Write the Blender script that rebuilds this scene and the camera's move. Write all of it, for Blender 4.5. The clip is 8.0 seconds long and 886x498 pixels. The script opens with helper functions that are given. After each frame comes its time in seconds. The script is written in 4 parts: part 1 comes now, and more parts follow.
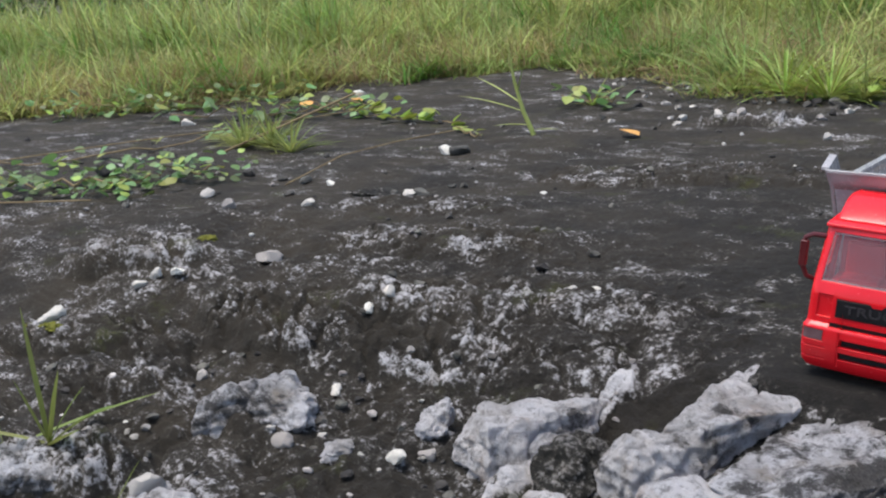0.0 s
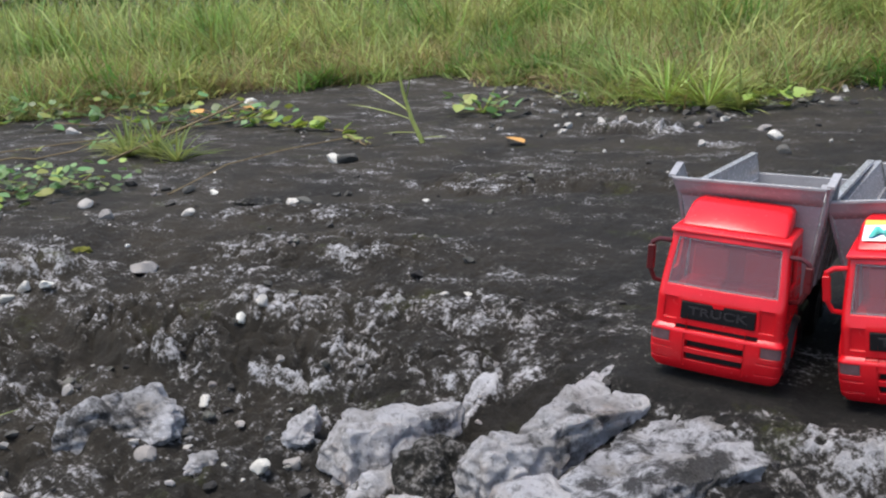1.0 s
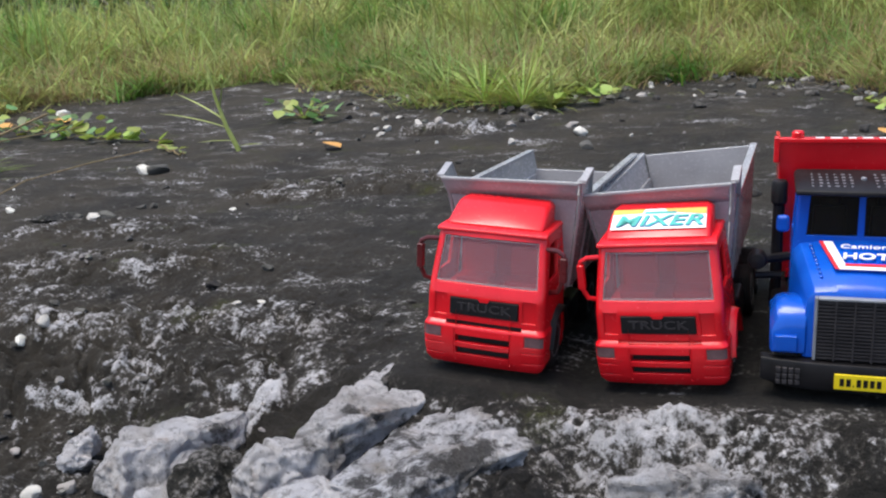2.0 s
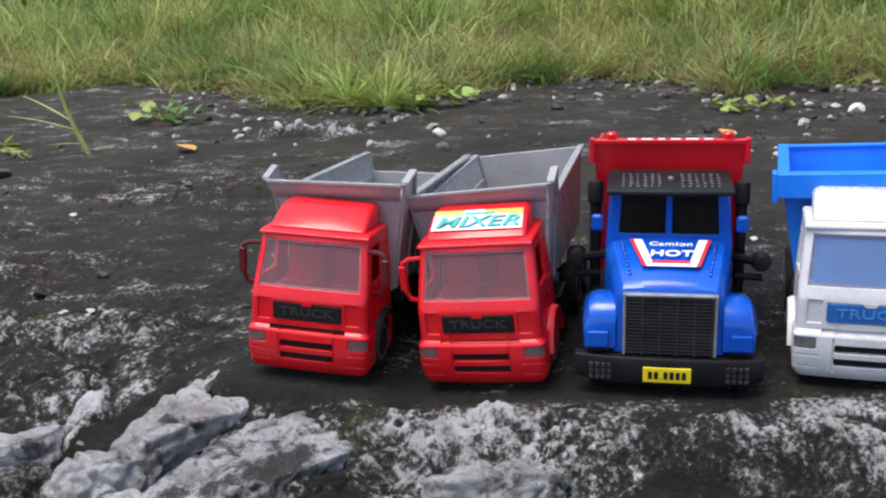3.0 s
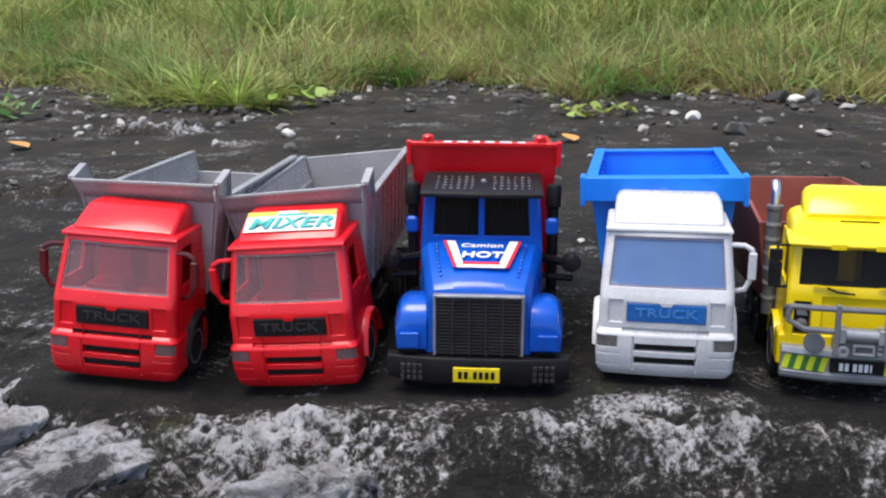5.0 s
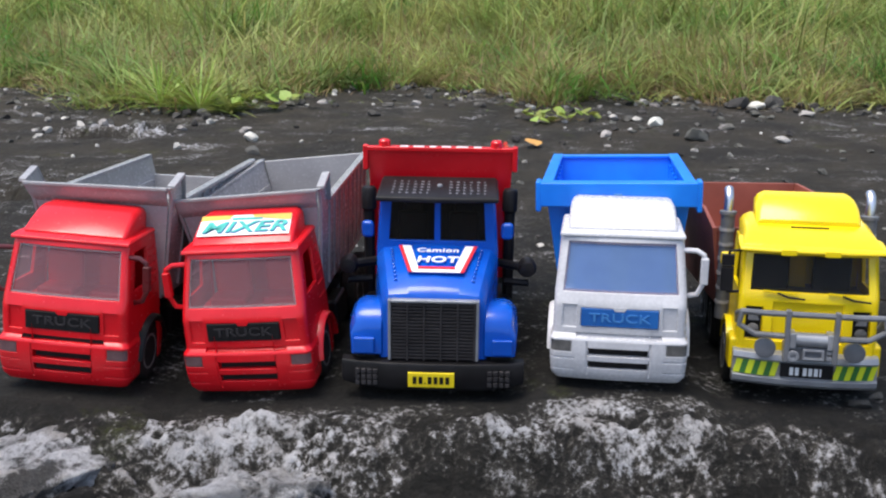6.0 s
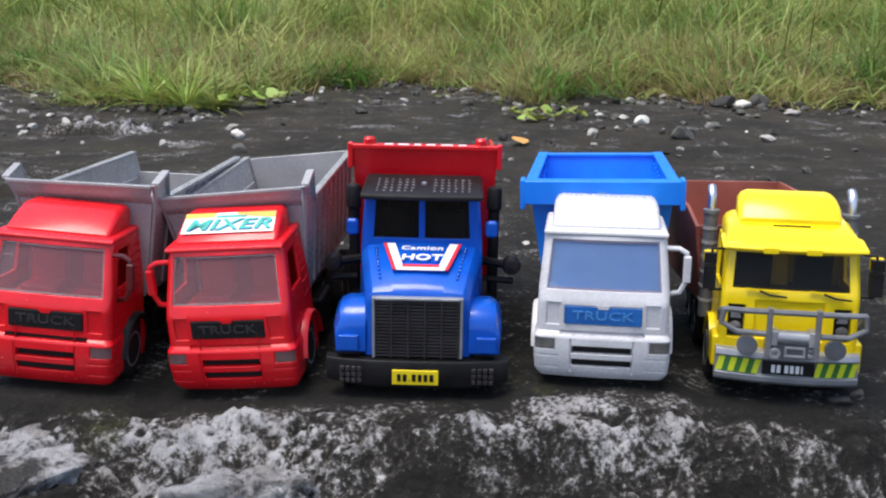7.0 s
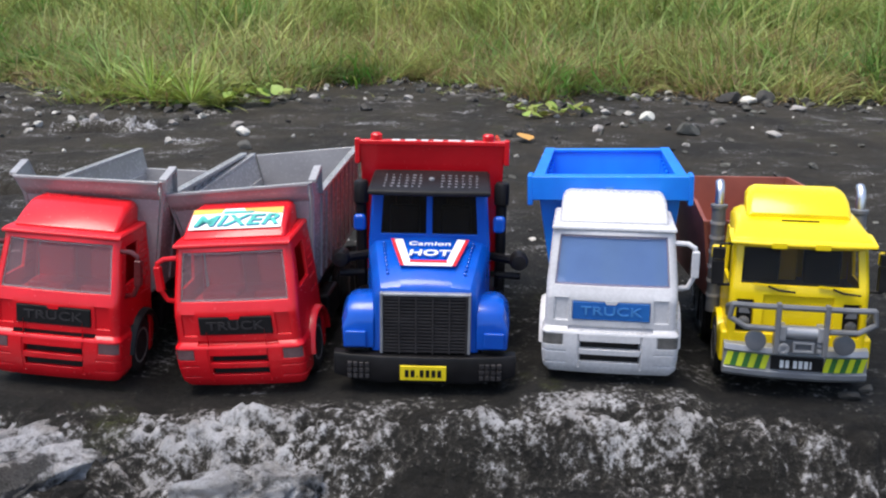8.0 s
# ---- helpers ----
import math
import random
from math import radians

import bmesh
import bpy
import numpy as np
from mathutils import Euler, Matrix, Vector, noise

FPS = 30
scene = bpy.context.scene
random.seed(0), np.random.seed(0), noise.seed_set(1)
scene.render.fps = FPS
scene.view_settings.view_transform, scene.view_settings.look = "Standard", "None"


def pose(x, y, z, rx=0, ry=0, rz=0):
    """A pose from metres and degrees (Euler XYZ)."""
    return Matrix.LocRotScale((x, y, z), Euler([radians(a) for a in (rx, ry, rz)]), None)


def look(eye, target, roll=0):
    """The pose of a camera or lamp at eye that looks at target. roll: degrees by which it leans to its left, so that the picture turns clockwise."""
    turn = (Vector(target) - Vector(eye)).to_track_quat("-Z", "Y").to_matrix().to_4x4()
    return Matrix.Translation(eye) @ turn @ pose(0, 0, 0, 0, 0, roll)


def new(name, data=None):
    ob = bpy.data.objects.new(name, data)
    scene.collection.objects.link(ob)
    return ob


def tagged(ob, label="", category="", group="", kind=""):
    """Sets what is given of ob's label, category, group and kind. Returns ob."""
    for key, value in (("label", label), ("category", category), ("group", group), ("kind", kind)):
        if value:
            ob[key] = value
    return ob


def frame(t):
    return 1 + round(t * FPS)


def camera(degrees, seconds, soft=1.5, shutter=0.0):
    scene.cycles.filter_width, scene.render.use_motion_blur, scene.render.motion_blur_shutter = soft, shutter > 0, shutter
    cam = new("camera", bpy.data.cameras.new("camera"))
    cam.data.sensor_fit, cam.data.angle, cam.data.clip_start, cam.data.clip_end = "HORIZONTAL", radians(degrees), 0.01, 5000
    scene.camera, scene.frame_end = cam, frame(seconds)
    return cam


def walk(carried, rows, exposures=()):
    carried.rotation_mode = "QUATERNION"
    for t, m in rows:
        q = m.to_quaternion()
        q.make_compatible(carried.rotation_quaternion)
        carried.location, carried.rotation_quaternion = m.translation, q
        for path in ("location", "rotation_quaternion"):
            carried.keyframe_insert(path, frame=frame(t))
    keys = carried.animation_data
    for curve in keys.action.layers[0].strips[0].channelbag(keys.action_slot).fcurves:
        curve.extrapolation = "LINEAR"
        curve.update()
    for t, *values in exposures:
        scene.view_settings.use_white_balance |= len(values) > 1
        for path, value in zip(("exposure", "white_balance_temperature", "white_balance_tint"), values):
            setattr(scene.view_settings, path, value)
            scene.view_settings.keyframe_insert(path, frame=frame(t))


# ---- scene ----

------

» Aim:
Transcribe each line above verbatim, with the pictures left out.

» The answer:
Write the Blender script that rebuilds this scene and the camera's move. Write all of it, for Blender 4.5. The clip is 8.0 seconds long and 886x498 pixels. The script opens with helper functions that are given. After each frame comes its time in seconds. The script is written in 4 parts: part 1 comes now, and more parts follow.
0.0 s
1.0 s
2.0 s
3.0 s
5.0 s
6.0 s
7.0 s
8.0 s
# ---- helpers ----
import math
import random
from math import radians

import bmesh
import bpy
import numpy as np
from mathutils import Euler, Matrix, Vector, noise

FPS = 30
scene = bpy.context.scene
random.seed(0), np.random.seed(0), noise.seed_set(1)
scene.render.fps = FPS
scene.view_settings.view_transform, scene.view_settings.look = "Standard", "None"


def pose(x, y, z, rx=0, ry=0, rz=0):
    """A pose from metres and degrees (Euler XYZ)."""
    return Matrix.LocRotScale((x, y, z), Euler([radians(a) for a in (rx, ry, rz)]), None)


def look(eye, target, roll=0):
    """The pose of a camera or lamp at eye that looks at target. roll: degrees by which it leans to its left, so that the picture turns clockwise."""
    turn = (Vector(target) - Vector(eye)).to_track_quat("-Z", "Y").to_matrix().to_4x4()
    return Matrix.Translation(eye) @ turn @ pose(0, 0, 0, 0, 0, roll)


def new(name, data=None):
    ob = bpy.data.objects.new(name, data)
    scene.collection.objects.link(ob)
    return ob


def tagged(ob, label="", category="", group="", kind=""):
    """Sets what is given of ob's label, category, group and kind. Returns ob."""
    for key, value in (("label", label), ("category", category), ("group", group), ("kind", kind)):
        if value:
            ob[key] = value
    return ob


def frame(t):
    return 1 + round(t * FPS)


def camera(degrees, seconds, soft=1.5, shutter=0.0):
    scene.cycles.filter_width, scene.render.use_motion_blur, scene.render.motion_blur_shutter = soft, shutter > 0, shutter
    cam = new("camera", bpy.data.cameras.new("camera"))
    cam.data.sensor_fit, cam.data.angle, cam.data.clip_start, cam.data.clip_end = "HORIZONTAL", radians(degrees), 0.01, 5000
    scene.camera, scene.frame_end = cam, frame(seconds)
    return cam


def walk(carried, rows, exposures=()):
    carried.rotation_mode = "QUATERNION"
    for t, m in rows:
        q = m.to_quaternion()
        q.make_compatible(carried.rotation_quaternion)
        carried.location, carried.rotation_quaternion = m.translation, q
        for path in ("location", "rotation_quaternion"):
            carried.keyframe_insert(path, frame=frame(t))
    keys = carried.animation_data
    for curve in keys.action.layers[0].strips[0].channelbag(keys.action_slot).fcurves:
        curve.extrapolation = "LINEAR"
        curve.update()
    for t, *values in exposures:
        scene.view_settings.use_white_balance |= len(values) > 1
        for path, value in zip(("exposure", "white_balance_temperature", "white_balance_tint"), values):
            setattr(scene.view_settings, path, value)
            scene.view_settings.keyframe_insert(path, frame=frame(t))


# ---- scene ----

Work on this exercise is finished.